Boston Housing Authority (BHA) Director Bill McGonagle and Sheffels detailed the project, noting that at no time can they go over the 2,700 unit maximum. In addition, all of the 1,110 public housing units will be redeveloped along with market units, perhaps a 200-unit affordable senior building, and maybe some workforce housing for those already in the neighborhood feeling the crunch of skyrocketing housing prices.
Sheffels said they are required to put all but 100 of the public housing units back on site. That said, if the numbers work, they can be compelled to bring those units back to the site.
Sheffels said they are looking at building four-story buildings on Bunker Hill Street, with two 10-story buildings further into the center of the development. There would be a total of 15 buildings on the site, most of them in low structures with parking on the surface.
They will complete it in seven or eight phases, which will prevent them from having to relocate most existing tenants.
“I think we’re going to seriously be able to minimize the possibility of any off-site relocation,” McGonagle said. “I am very confident we’ll be able to really, really minimize the relocation of families who don’t want off-site relocation.”
That will be accomplished by making the first building in phase one completely affordable housing, which Sheffels said would run contrary to the rest of the development – which contains public housing units side-to-side with market rate units. That first phase will see the demolition of 63 units of existing housing, and the creation of 160 family units. That, they said, is simply a plan that will allow for not having to relocate families outside of Charlestown.
The financing for the project has been one item of major curiosity. Most of the financing will come from private investment, with Leggat saying it planned to have a $1.25 billion spend.
However, McGonagle said it could not be accomplished on private investment alone.
“So what we have now is a number of units that will generate around $1 billion in private investment, but we’ll have to supplement that,” he said.
One of the supplements will be using Linkage fees – which are monies paid by developers to create affordable housing, though McGonagle said he wanted to limit that type of funding. The same was true for the Community Preservation Act (CPA) money.
Instead, the major supplement will be from a District Improvement Financing (DIF) program.

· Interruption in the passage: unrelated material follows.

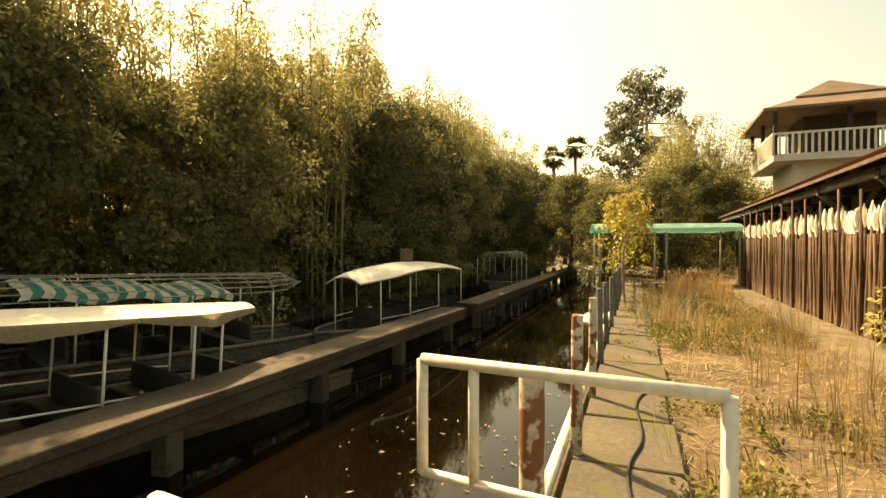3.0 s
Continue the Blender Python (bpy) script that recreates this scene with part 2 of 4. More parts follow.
def bar(bm, a, b, w, h, bevel=0.0, mi=0):
    """A squared timber from a to b, w wide and h high."""
    a, b = Vector(a), Vector(b)
    d = b - a
    m = Matrix.Translation((a + b) / 2) @ d.to_track_quat("Y", "Z").to_matrix().to_4x4()
    return box(bm, (-w / 2, -d.length / 2, -h / 2), (w / 2, d.length / 2, h / 2), bevel, m, mi)


def tube(bm, pts, radii, segs=8, mi=0, cap=True):
    pts = [Vector(p) for p in pts]
    radii = radii if isinstance(radii, (list, tuple)) else [radii] * len(pts)
    rings, side = [], None
    for i, p in enumerate(pts):
        d = (pts[min(i + 1, len(pts) - 1)] - pts[max(i - 1, 0)]).normalized()
        side = d.orthogonal() if side is None else (side - d * side.dot(d))
        side.normalize()
        up = d.cross(side)
        rings.append([bm.verts.new(p + (side * math.cos(a) + up * math.sin(a)) * radii[i]) for a in (math.tau * k / segs for k in range(segs))])
    for r0, r1 in zip(rings, rings[1:]):
        for k in range(segs):
            f = bm.faces.new((r0[k], r0[(k + 1) % segs], r1[(k + 1) % segs], r1[k]))
            f.material_index, f.smooth = mi, True
    if cap:
        for r in (rings[0], rings[-1]):
            bm.faces.new(r).material_index = mi


def spline(ctrl, n):
    c = [Vector(p) for p in ctrl]
    c = [c[0] * 2 - c[1], *c, c[-1] * 2 - c[-2]]
    out = []
    for i in range(1, len(c) - 2):
        for k in range(n):
            t = k / n
            p0, p1, p2, p3 = c[i - 1 : i + 3]
            out.append(0.5 * (2 * p1 + (p2 - p0) * t + (2 * p0 - 5 * p1 + 4 * p2 - p3) * t * t + (3 * p1 - p0 - 3 * p2 + p3) * t**3))
    return [*out, c[-2]]


def np_mesh(name, verts, faces, materials, smooth=False):
    """A mesh object from an array of places and an array of faces that all have the same number of corners."""
    me = bpy.data.meshes.new(name)
    k = faces.shape[1]
    me.vertices.add(len(verts))
    me.vertices.foreach_set("co", np.ascontiguousarray(verts, dtype=np.float32).ravel())
    me.loops.add(faces.size)
    me.loops.foreach_set("vertex_index", faces.ravel().astype(np.int32))
    me.polygons.add(len(faces))
    me.polygons.foreach_set("loop_start", np.arange(0, faces.size, k, dtype=np.int32))
    me.update(calc_edges=True)
    for m in materials if isinstance(materials, (list, tuple)) else (materials,):
        me.materials.append(m)
    if smooth:
        me.polygons.foreach_set("use_smooth", [True] * len(faces))
    return new(name, me)


def unit(a):
    return a / np.maximum(np.linalg.norm(a, axis=1, keepdims=True), 1e-6)


def leaf_cloud(rng, centres, radii, per, size, droop=0.35, flat=0.75, narrow=0.32, hollow=0.45):
    """Leaves round clump centres: folded rhombs, four corners each."""
    c = np.repeat(np.asarray(centres, float), per, axis=0)
    r = np.repeat(np.asarray(radii, float), per)[:, None]
    n = len(c)
    out = unit(rng.normal(size=(n, 3)))
    p = c + out * r * (hollow + (1 - hollow) * rng.random((n, 1)) ** 0.6) * np.array([1, 1, flat])
    a = unit(out * 0.7 + rng.normal(size=(n, 3)) * 0.7 - np.array([0, 0, droop]))
    b = unit(np.cross(a, rng.normal(size=(n, 3))))
    s = size * rng.uniform(0.6, 1.35, (n, 1))
    bend = np.array([0, 0, -0.15]) * s
    v = np.stack([p, p + a * s * 0.5 + b * s * narrow, p + a * s + bend, p + a * s * 0.5 - b * s * narrow], 1).reshape(-1, 3)
    return v, np.arange(4 * n).reshape(-1, 4)


def tree(label, category, seed, height, spread, bark, leaf, clumps=40, per=150, size=0.16, trunk=0.16, low=0.25, droop=0.35, lean=0.4, clump_r=0.6):
    rng, r2 = np.random.default_rng(seed), random.Random(seed)
    t = thing("tree", None, label, category)
    bm = bmesh.new()
    top = Vector((r2.uniform(-lean, lean), r2.uniform(-lean, lean), height * 0.86))
    stem = spline([(0, 0, -0.3), (top.x * 0.2 + r2.uniform(-0.15, 0.15), top.y * 0.2, height * 0.3), (top.x * 0.7, top.y * 0.6, height * 0.6), top], 4)
    tube(bm, stem, [trunk * (1.15 - 0.95 * i / (len(stem) - 1)) for i in range(len(stem))], 8)
    centres, radii = [], []
    for i in range(clumps):
        f = low + (1 - low) * r2.random() ** 0.8
        base = stem[min(int(f * (len(stem) - 1)), len(stem) - 1)]
        ang, env = r2.uniform(0, math.tau), math.sin(math.pi * min(1, 0.18 + 0.82 * (f - low) / (1 - low) * 0.93)) ** 0.6
        reach = spread * env * r2.uniform(0.35, 1.05)
        end = base + Vector((math.cos(ang) * reach, math.sin(ang) * reach, height * 0.10 * r2.uniform(-0.3, 1.2)))
        if i % 2 == 0:
            mid = base.lerp(end, 0.5) + Vector((r2.uniform(-0.15, 0.15), r2.uniform(-0.15, 0.15), 0.12))
            tube(bm, [base, mid, end], [trunk * 0.34, trunk * 0.22, trunk * 0.08], 5, cap=False)
        centres.append(end)
        radii.append(clump_r * r2.uniform(0.55, 1.25))
    part("trunk", bm, bark, t)
    v, f = leaf_cloud(rng, [tuple(c) for c in centres], radii, per, size, droop)
    np_mesh("crown", v, f, leaf).parent = t
    return t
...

That program will allow the City to issue bonds in anticipation of the future property taxes paid on the market rate units. When the property taxes begin to come in from the market rate units on the development, that money will be used to pay down the construction bonds used to finance a portion of the overall project.
“It’s not much of a leap from the original mission, which was to use the market rate units to cross subsidize the affordable units,” he said. “What’s very important to me is I am absolutely convinced this is a financeable project.”
He said they are still in discussions with the City about that plan, working carefully with the City’s financial departments to iron out that plan.
Many in the community took a careful approach to the development.
Tiara Murphy, president of the Charlestown Residents Alliance (CRA), said they have been working all summer with Leggat and the BHA on the new plan and are very happy so far.
“We are excited the planning process is moving ahead and the plan will ensure redevelopment of the 1,110 units of existing housing in a mixed-use development which we can all be proud of,” she said.
The CRA will be asking for development fees in order to hire staff for their organization in the future, and also to be able to bring in a world-class reading program to help children in the development catch up on reading scores.
Elaine Donovan, who had compiled a coalition of residents from the overall neighborhood, said they still have some concerns, but are ready to move ahead together.
“It’s not secret we were opposed to the original plan,” she said. “So I want to say the height and density is a concern for us. We have yet to see the new plans though…We want to work with the CRA. The new CRA is unbelievable. The change is quite obvious and we’re moving in a positive direction and we want to move together.”
Mark Russell, a long-time resident, and Tom Ward, a resident who represents Local 7 Ironworkers, were both concerned about construction techniques and union labor.
“We are concerned about the building materials – steel is ideal,” said Ward. “Public housing has always been built with steel, brick and mortar. Wood-framed, pre-fabricated crap should not be build down there…We’re looking forward to working on these projects.”
Ward said there is a Project Labor Agreement (PLA) on the first phase, and he would like to see it in other phases too.
Sheffels said they would not be using wood-framed construction.
“Is this going to be a wood-framed structure built with non-union workforces?” said Sheffels. “The answer to that is not it will not be. We fully intend it will be steel construction.”
Edwards said she didn’t anticipate another working session until after the first of the year. The project will likely be filed with the City in the first quarter of 2019.
One big issue for Edwards is getting a new Impact Advisory Group (IAG) on the project that has some new appointments and is expanded.
BPDA Project Manager Raul Duverge said they would contact the former IAG members to see if they are still interested in serving, but that they would also open it up to new appointments. While expanding the IAG would violate an executive order from the mayor, Duverge said they would take the request under consideration for this project.
Edwards said afterward she was particularly happy to see so many young people from the Bunker Hill development and the Turn It Around program in attendance. She estimated that there were about 60 youth from the development at the meeting.
“All of Charlestown is on the same team and they showed up,” she said, noting that she is “cautiously optimistic” at this point.